First off, your fair use criteria may not apply - we're talking Dutch law, not US law.
Second, "the amount and substantiality of the portion used in relation to the copyrighted work as a whole"
The judge judged that this was about 100%. That's basically the whole discussion. Translation does not mean adding new insights or pages, it's just a transcription into a different language. And I have translated several articles myself, I know there's a fair amount of creativity involved if you want to transfer the meaning of the text, not just the words, but it is limited compared to the creation of the original text (or script). The gist of the articles I translated would have been transferred regardless of who the translator was. And given the very limited amount of text in movie subtitles the creative input is very limited indeed. Much more limited than derivative works like "Larry Potter and His Best Friend Lilly".

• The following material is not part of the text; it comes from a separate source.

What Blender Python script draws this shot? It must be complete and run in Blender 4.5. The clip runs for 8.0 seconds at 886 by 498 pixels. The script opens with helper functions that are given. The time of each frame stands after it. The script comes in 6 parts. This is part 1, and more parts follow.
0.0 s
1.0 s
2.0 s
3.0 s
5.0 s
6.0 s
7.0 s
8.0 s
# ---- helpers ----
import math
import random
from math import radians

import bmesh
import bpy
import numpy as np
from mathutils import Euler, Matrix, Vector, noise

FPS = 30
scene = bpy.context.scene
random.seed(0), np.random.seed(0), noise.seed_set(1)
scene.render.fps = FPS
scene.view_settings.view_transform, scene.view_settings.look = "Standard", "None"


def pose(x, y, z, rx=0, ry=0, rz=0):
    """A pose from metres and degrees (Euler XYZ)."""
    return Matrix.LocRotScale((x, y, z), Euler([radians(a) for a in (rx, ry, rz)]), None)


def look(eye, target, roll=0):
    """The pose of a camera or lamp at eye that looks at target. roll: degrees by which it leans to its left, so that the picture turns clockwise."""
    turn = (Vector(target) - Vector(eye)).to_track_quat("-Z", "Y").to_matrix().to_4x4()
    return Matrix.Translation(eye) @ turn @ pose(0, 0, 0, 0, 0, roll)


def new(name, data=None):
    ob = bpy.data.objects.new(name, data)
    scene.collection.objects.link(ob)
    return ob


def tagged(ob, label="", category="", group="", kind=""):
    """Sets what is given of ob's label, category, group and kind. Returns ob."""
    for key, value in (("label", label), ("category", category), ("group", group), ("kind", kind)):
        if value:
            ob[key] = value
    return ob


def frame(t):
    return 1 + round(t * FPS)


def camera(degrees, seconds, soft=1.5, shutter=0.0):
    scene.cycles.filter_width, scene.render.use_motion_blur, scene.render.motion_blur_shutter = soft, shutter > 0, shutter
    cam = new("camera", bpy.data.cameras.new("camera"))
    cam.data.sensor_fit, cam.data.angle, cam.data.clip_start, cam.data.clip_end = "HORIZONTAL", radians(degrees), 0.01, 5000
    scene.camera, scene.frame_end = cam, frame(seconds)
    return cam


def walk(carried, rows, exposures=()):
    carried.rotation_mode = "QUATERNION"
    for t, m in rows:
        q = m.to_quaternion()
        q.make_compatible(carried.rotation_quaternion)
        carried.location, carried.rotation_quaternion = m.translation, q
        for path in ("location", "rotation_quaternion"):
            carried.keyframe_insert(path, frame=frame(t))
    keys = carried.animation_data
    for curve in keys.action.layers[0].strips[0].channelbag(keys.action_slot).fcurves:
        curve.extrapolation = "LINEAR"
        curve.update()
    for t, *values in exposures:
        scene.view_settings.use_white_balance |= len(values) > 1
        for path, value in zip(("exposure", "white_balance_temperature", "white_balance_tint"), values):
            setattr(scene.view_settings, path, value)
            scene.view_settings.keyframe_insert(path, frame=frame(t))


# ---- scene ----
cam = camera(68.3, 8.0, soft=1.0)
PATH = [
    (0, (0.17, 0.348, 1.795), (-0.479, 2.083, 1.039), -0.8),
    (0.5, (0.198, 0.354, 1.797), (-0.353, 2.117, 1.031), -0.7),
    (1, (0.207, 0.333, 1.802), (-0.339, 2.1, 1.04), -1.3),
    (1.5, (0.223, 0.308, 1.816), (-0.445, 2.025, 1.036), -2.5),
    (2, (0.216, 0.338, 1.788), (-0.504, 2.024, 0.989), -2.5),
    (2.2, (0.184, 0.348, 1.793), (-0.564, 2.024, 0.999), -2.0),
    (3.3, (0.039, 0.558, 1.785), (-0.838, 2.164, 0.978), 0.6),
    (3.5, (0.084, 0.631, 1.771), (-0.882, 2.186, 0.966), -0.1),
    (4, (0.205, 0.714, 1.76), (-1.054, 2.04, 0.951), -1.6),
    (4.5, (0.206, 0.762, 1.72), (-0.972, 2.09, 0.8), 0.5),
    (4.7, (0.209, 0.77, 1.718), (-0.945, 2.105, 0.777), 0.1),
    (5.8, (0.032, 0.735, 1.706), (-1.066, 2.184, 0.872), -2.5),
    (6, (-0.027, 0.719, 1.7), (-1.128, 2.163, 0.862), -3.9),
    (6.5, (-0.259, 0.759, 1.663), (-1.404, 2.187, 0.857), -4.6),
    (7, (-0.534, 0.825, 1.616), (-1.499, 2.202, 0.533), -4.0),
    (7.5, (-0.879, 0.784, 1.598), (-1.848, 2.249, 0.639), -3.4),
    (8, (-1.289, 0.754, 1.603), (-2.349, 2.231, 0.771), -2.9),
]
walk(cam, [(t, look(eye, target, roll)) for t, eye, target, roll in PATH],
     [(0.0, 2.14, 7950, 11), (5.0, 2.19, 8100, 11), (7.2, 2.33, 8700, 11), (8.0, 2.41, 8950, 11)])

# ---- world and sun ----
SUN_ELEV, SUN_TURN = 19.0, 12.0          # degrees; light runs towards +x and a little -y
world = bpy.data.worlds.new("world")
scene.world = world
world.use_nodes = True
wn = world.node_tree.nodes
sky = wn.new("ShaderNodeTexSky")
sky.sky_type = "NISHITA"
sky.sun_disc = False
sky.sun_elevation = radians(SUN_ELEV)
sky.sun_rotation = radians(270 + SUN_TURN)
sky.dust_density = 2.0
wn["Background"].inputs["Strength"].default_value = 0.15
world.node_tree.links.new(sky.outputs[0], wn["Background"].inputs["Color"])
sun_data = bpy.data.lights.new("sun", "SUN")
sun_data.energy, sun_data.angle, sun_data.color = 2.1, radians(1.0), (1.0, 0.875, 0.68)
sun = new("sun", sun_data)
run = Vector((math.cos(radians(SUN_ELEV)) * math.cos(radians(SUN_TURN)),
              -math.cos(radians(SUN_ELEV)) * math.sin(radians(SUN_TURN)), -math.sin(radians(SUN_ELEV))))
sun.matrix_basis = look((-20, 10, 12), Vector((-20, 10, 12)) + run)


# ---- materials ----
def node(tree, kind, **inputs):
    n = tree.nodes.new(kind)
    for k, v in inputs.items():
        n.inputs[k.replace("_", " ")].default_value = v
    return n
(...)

Non-profit is debatable, the sites that publish the subtitles certainly make a nice profit off the ads.
Effect on sales: since sales are subtitled, subtitles only apply to movies that are pirated. While you can hardly prove that people would have bought the movie just because it was translated, it's hard to prove otherwise too - and since the FSF was bringing the suit, they had to prove that this was the case. Good luck with that.
I'm not opposed to pirating, but at the same time let's not pretend this type of reasoning will hold up in court. It certainly didn't today.